Short exercise: Work out how many lines of the listing hold "this", then state only that count.

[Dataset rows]
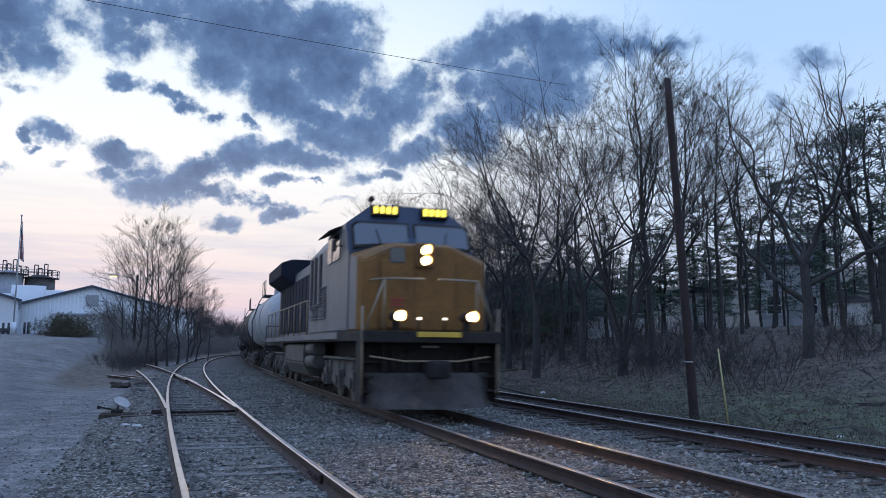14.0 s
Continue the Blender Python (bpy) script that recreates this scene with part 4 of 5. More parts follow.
def build_switch_stand():
    x, y, z = -6.55, 18.3, -0.02
    stand = thing("switch_stand", "low ground-throw switch stand with tilted white target", "switch stand", pose(x, y, z, 0, 0, 16) @ Matrix.Scale(0.72, 4))
    bm = bmesh.new()
    box(bm, (1.2, 0.24, 0.14), (0.1, 0.0, 0.07), bevel=0.015)
    box(bm, (1.2, 0.24, 0.14), (0.1, 0.62, 0.07), (0, 0, 3), bevel=0.015)
    part("head_tie", bm, DARK_TIE, stand)
    bm = bmesh.new()
    box(bm, (0.34, 0.40, 0.12), (0, 0.3, 0.2), bevel=0.03)
    rod(bm, (0, 0.3, 0.2), (0.02, 0.3, 0.36), 0.05, 0.035)
    box(bm, (0.5, 0.06, 0.05), (-0.25, 0.25, 0.28), (0, 12, 10), bevel=0.012)
    rod(bm, (-0.48, 0.2, 0.33), (-0.58, 0.18, 0.34), 0.05, sides=10)
    part("throw_mechanism", bm, BLACK, stand)
    bm = bmesh.new()
    rod(bm, (0.02, 0.3, 0.3), (0.1, 0.3, 0.62), 0.016)
    part("mast", bm, DARKSTEEL, stand)
    bm = bmesh.new()
    prism(bm, ((-0.26, 0.05), (-0.12, 0.14), (0.12, 0.10), (0.27, -0.03), (0.2, -0.15), (-0.06, -0.12), (-0.22, -0.05)), -0.012, 0.012)
    part("target", bm, material("white_enamel", (0.55, 0.57, 0.6), (0.78, 0.79, 0.82), 0.45, 5.0, 0.05), stand, "tilted white enamel target plate", pose(0.13, 0.27, 0.5, 0, 14, 0))
    bm = bmesh.new()
    rod(bm, (0.15, 0.3, 0.11), (3.6, -0.8, 0.14), 0.022)
    box(bm, (0.16, 0.14, 0.12), (1.15, 0.02, 0.15), bevel=0.02)
    part("throw_rod", bm, RUST, stand)


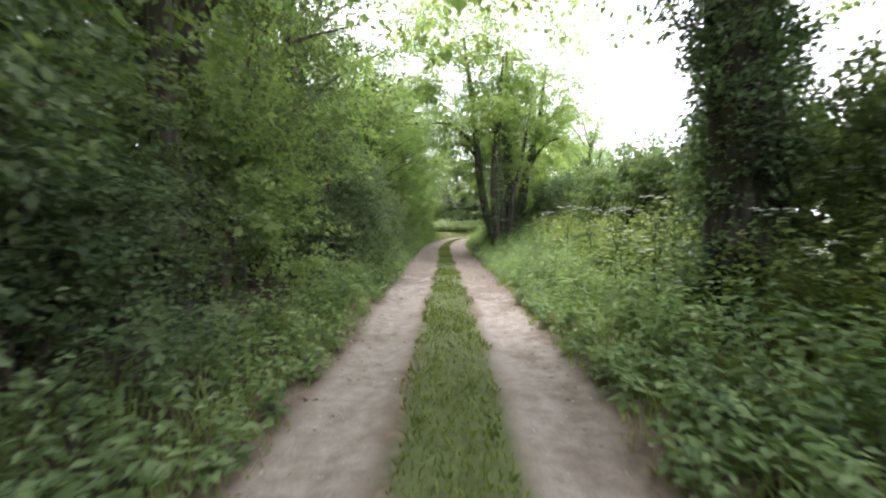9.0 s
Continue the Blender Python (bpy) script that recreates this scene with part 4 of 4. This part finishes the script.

Written solution: 2